Poussière … requiem pour 10 vieux !

Poussiere - Lars Noren - Comedie-Francaise - Salle Richelieu

« J’ai attendu avec impatience de devenir vieux …parce que cela pouvait être un moyen d’échapper à ce que les gens attendent de vous« . C’est avec ces mots que Lars Norén, un des fleurons de la littérature contemporaine suédoise fait son entrée dans la grande salle de la Comédie Française, invité par Eric Ruf à créer une pièce pour « sa » troupe. Le texte est encore fumant, fraichement remanié par l’auteur/metteur en scène lors des répétitions pour mieux coller aux personnages  et aux « vétérans » (avec tout mon respect) de la compagnie qui les incarnent.
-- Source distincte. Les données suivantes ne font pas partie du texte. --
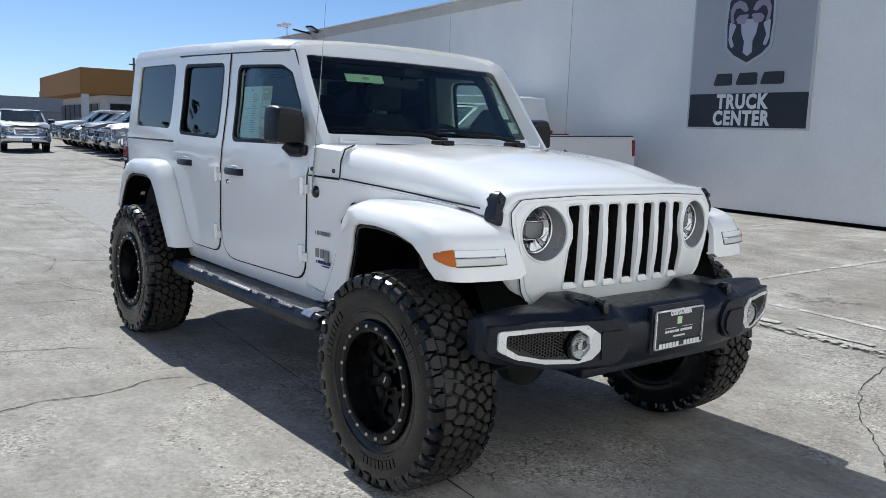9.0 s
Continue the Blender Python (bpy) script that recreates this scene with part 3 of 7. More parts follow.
for i, s in enumerate((-1, 1)):
    for door, win, glazing, lab in ((rds[i], rdoor_win, TINT, "dark tinted rear door glass"), (fds[i], fdoor_win, CLEAR, "clear front door glass")):
        bm = bmesh.new()
        panel(bm, inset(win, -0.004), (), 0.005, on_side(s, -0.012), CUTS)
        part("window", bm, glazing, door, lab)
        bm = bmesh.new()
        panel(bm, inset(win, -0.003), [inset(win, 0.016)], 0.018, on_side(s, 0.0065), CUTS)
        part("window_seal", bm, RUBBER_SEAL, door, "black rubber window seal")
    # the rear door glass is divided by an upright bar
    bm = bmesh.new()
    panel(bm, [(-0.916, 1.365), (-0.910, 1.785), (-0.896, 1.785), (-0.902, 1.365)], (), 0.006, on_side(s, -0.0185), CUTS)
    part("window_bar", bm, RUBBER_SEAL, rds[i])
    for door, x0, z0 in ((rds[i], -0.922, 1.190), (fds[i], -0.186, 1.173)):
        w = suv_width(x0, z0)
        bm = bmesh.new()
        loft(bm, [[(x0 + a, s * (w - 0.006 + dy + 0.022 * (1 - (a / 0.118) ** 4)), z0 + dz) for dy, dz in ((0.0, -0.021), (0.014, -0.018), (0.020, 0.0), (0.012, 0.019), (0.0, 0.022))] for a in (-0.117, -0.112, -0.095, -0.06, 0.0, 0.06, 0.095, 0.112, 0.117)])
        part("handle", bm, PLASTIC, door, "black pull handle")
        bm = bmesh.new()
        lathe(bm, [(0.0, 0.004), (0.045, 0.004), (0.062, 0.0075), (0.070, 0.004)], 24, "y", (0, 0, 0))
        bmesh.ops.scale(bm, vec=(1.15, s, 0.52), verts=bm.verts)
        part("handle_cup", bm, WHITE, door, m=Matrix.Translation((x0 + 0.01, s * (w + 0.004), z0)))
    bm = bmesh.new()
    w = suv_width(-0.27, 1.11)
    lathe(bm, [(0.0, 0.016), (0.010, 0.016), (0.013, 0.012), (0.014, 0.004)], 20, "y")
    bmesh.ops.scale(bm, vec=(1, s, 1), verts=bm.verts)
    part("lock", bm, CHROME, fds[i], "round chrome key lock", m=Matrix.Translation((-0.268, s * w, 1.112)))
    # body-coloured strap hinges on each door's front edge
    for door, xe in ((rds[i], -0.386), (fds[i], 0.586)):
        for z0 in (1.148, 0.815):
            w = suv_width(xe, z0)
            bm = bmesh.new()
            panel(bm, rounded([(xe - 0.135, z0 - 0.022), (xe - 0.135, z0 + 0.022), (xe - 0.05, z0 + 0.04), (xe - 0.004, z0 + 0.04), (xe - 0.004, z0 - 0.04), (xe - 0.05, z0 - 0.036)], 0.012, 3), (), 0.022, lambda u, v, d: (u, s * (w + 0.026 - d), v), (), 0.006)
            cyl(bm, (xe - 0.012, s * (w + 0.024), z0 - 0.043), (xe - 0.012, s * (w + 0.024), z0 + 0.043), 0.013, seg=12)
            box(bm, (xe + 0.014, s * (w + 0.014), z0 - 0.015), (0.03, 0.02, 0.045), 0.004)
            part("hinge", bm, WHITE, door, "white strap hinge")
    bm = bmesh.new()
    panel(bm, rounded([(-0.863, 0.688), (-0.42, 0.688), (0.57, 0.676), (0.728, 0.640), (0.728, 0.590), (-0.863, 0.600)], 0.01, 2), (), 0.03, on_side(s, -0.004), CUTS, 0.004)
    part("sill", bm, WHITE, JEEP)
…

Antichambre de la mort, cette pièce au sujet lourd et peu vendeur dans une société qui cache ses « vieux » aurait pu rendre la catharsis un peu âpre pour le spectateur… ne nous voilons pas la face : c’est un peu le cas et l’on ressort avec un gout bizarre dans la bouche …mais pas que ! avec froideur mais non sans humour, Poussière démystifie le passage de vie à trépas.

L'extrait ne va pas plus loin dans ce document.